The defendant quitclaimed his interest in the residence to the [2 Kan.App.2d 346] plaintiff, as the agreement required. Soon after the divorce, the plaintiff took out a second mortgage on the home. She defaulted on the second mortgage, and the second mortgagee foreclosed. The property was ultimately sold to a third party purchaser on December 3, 1975. On the same date he satisfied the first mortgage and it was released of record. On April 6, 1977, the plaintiff filed a motion in district court to construe paragraph IV in such a manner as to compel the defendant to pay her the equivalent of the monthly mortgage payments until he paid her the sum of $7,895.62, the balance of the mortgage still due and owing on the date of foreclosure.
The court found this provision of paragraph IV to be ambiguous and permitted the admission of parol testimony to explain the intent of the parties. Ultimately, the court found that the defendant was obligated to pay to the plaintiff the balance of said sum. Defendant now appeals, alleging:
(1) The court erred in ruling the provisions of paragraph IV of the property settlement agreement are ambiguous.
(2) The court erred in admitting parol evidence over the defendant's objection and overruling the defendant's motion for judgment. (3) The court erred in its findings as to the intentions of the parties in construing the contract provisions.
(4) The court unlawfully modified the property settlement agreement.
An appellate court has substantially the same power to interpret documentary evidence, such as this property settlement agreement, as does the trial court. In re Estate of Broadie, 208 Kan. 621, 624, 493 P.2d 289 (1972). In this case we find that the subject provision is not in fact ambiguous as was found by the trial court.

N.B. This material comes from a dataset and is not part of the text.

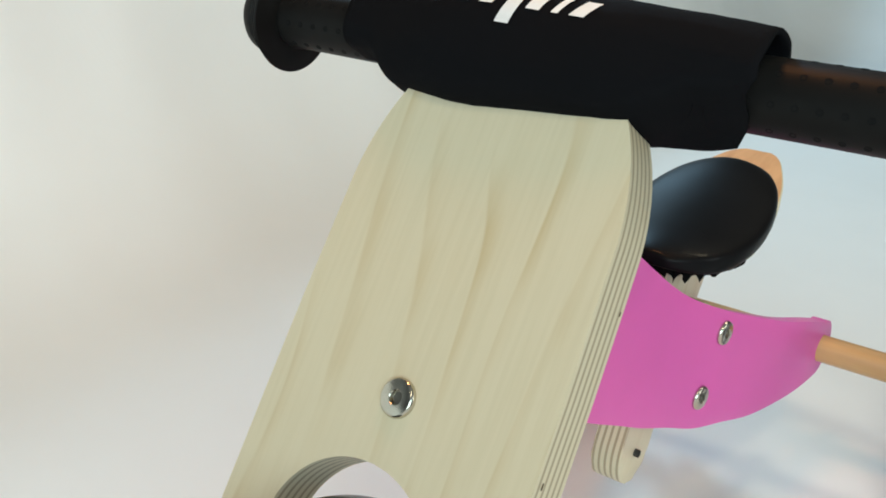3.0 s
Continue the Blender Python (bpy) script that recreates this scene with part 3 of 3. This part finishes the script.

When the agreement is reviewed in total, it is plain and clear that the parties provided, among other matters, the transfer to each other of the respective interests in their accumulated real property. This consisted of two sections of farmland and one parcel of city residential property. The farmland was to be deeded to the defendant and the residence to the plaintiff. The residence was subject to a mortgage, and money was owed to private parties on the real estate purchase contract. The agreement made a specific provision that defendant was to be responsible for the satisfaction or payment of these two obligations. Particularly as to [2 Kan.App.2d 347] the mortgage, the agreement provided that defendant should pay the Hays Savings Association $120.00 per month until said mortgage was fully satisfied.
The contract unambiguously expresses the intent of the parties to divide the real estate between themselves. The contract further provides that the defendant's duty to make mortgage payments on the residential properties is to terminate when the mortgage is paid in full. The property was divided as provided in the contract, and the defendant's duty to make mortgage payments ended when the mortgage was fully satisfied, even though this was done by a third party.

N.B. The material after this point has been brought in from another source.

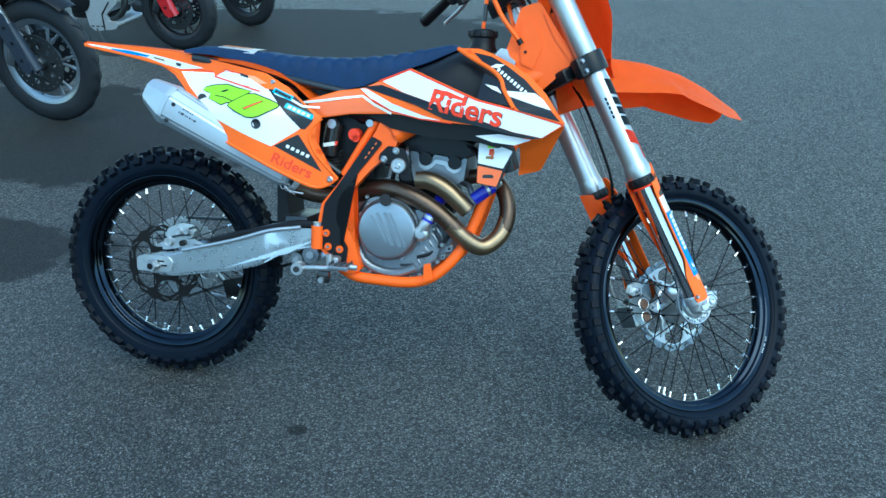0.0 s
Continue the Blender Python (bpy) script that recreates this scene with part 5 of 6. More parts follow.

We find that by application to the facts herein presented that the rules as set forth in Gardner v. Spurlock, 184 Kan. 765, 339 P.2d 65 (1959); Custom Built Homes Co. v. State Comm. of Rev. and Taxation, 184 Kan. 31, 334 P.2d 808 (1959); and Brown v. Beckerdite, 174 Kan. 153, 254 P.2d 308 (1953), are controlling and that the trial court erred in finding that the contract was ambiguous and in admitting parol evidence.
The additional grounds of error need not be discussed, inasmuch as the decisions of the prior two are controlling.
Judgment is reversed.
FOTH, Chief Judge, dissenting.
I cannot agree that these parties unambiguously agreed that the husband should be relieved of any further liability once the mortgage on the parties' residence was paid, regardless of who paid it. Looking at the entire property settlement agreement, it appears to me that the intent of the parties was to give the husband the farmland and the wife the residence, free and clear of existing encumbrances. The husband was not, however, required to prepay the mortgage as he was the purchase contract, but was permitted to pay it as the installments came due.

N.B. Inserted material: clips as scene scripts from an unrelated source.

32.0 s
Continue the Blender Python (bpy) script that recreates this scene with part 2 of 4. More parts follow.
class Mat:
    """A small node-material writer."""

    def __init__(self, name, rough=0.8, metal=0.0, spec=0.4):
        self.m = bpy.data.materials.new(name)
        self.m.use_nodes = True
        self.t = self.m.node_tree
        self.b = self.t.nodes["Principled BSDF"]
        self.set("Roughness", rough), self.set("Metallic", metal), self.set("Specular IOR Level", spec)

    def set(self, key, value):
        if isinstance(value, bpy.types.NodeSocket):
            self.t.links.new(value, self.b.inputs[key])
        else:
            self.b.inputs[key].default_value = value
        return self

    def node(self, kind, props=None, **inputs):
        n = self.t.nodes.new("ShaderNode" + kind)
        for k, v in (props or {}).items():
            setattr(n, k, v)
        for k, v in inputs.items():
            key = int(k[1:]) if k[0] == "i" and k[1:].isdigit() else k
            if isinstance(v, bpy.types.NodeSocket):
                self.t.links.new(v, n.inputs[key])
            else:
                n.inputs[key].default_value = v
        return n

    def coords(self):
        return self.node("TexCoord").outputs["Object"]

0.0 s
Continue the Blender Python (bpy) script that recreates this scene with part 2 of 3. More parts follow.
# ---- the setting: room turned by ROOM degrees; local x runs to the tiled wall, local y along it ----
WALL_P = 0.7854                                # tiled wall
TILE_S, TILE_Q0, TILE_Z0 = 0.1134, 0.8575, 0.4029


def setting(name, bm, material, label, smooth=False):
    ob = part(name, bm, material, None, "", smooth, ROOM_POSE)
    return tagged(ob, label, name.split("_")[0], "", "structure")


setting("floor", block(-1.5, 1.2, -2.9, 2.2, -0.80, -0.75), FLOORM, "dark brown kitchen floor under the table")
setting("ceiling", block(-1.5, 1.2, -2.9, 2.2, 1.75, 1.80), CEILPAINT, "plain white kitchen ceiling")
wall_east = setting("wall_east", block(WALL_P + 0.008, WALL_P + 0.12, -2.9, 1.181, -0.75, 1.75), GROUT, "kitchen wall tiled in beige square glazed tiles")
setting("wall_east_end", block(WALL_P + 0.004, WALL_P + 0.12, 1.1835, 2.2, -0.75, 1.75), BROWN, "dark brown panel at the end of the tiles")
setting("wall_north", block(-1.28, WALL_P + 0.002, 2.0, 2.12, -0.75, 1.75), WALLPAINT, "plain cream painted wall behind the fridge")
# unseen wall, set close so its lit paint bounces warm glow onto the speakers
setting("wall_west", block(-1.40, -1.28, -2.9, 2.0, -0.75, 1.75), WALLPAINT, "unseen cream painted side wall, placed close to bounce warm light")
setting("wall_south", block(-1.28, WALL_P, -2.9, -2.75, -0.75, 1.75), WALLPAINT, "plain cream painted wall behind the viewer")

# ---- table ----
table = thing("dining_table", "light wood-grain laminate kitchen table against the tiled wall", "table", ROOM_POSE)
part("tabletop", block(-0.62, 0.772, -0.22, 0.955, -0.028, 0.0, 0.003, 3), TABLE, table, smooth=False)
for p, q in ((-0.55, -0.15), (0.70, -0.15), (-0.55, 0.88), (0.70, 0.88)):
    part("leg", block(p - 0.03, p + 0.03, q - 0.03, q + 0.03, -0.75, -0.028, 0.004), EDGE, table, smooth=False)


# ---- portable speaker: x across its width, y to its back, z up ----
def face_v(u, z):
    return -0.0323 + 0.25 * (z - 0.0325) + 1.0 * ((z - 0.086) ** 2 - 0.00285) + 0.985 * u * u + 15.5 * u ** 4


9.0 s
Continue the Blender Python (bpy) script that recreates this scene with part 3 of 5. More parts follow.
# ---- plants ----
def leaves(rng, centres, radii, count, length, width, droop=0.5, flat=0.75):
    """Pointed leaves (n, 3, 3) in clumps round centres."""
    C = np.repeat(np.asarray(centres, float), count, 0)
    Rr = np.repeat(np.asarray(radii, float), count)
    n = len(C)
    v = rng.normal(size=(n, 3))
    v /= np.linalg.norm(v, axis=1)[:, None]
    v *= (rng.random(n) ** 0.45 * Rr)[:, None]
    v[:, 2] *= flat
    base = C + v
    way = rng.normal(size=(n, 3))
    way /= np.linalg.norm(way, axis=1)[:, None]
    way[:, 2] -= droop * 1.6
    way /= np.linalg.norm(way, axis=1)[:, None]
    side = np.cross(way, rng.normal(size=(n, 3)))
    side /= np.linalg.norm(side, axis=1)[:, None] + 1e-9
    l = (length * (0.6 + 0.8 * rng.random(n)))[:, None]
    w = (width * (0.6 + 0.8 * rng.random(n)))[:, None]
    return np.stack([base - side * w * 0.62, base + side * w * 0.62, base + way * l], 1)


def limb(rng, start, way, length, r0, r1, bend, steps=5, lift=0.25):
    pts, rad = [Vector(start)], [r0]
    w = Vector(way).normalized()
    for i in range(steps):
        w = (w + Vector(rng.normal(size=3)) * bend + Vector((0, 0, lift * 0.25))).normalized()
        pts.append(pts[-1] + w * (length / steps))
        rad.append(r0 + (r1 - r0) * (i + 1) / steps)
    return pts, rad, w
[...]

There was nothing in the agreement preventing the wife from selling the home. Under the majority's interpretation, if she sold subject to the mortgage, the husband would be required to continue paying the mortgage on a stranger's house; if she sold to someone who refinanced, the husband would be relieved of any further obligation and would receive a windfall. Under the same literal interpretation, it would be possible for the wife to increase the amount of the mortgage from time to time, and the husband's [2 Kan.App.2d 348] obligation would never end because there would never come a time when "said mortgage is fully satisfied." I cannot believe the parties intended to adjust their property rights to permit such a result, particularly where no alimony was awarded. The result here is a windfall to the husband and deprives the wife of a portion of the equity for which she bargained.
Asked to construe the property settlement agreement without the aid of extrinsic evidence, I would say it required payment by the husband to or for the benefit of the wife of an amount equal to the then unpaid mortgage plus interest, as an offset to the farmland set aside to the husband. That was the essence of the result reached by the trial court after hearing extrinsic evidence bearing on the ambiguity perceived by it. I would affirm.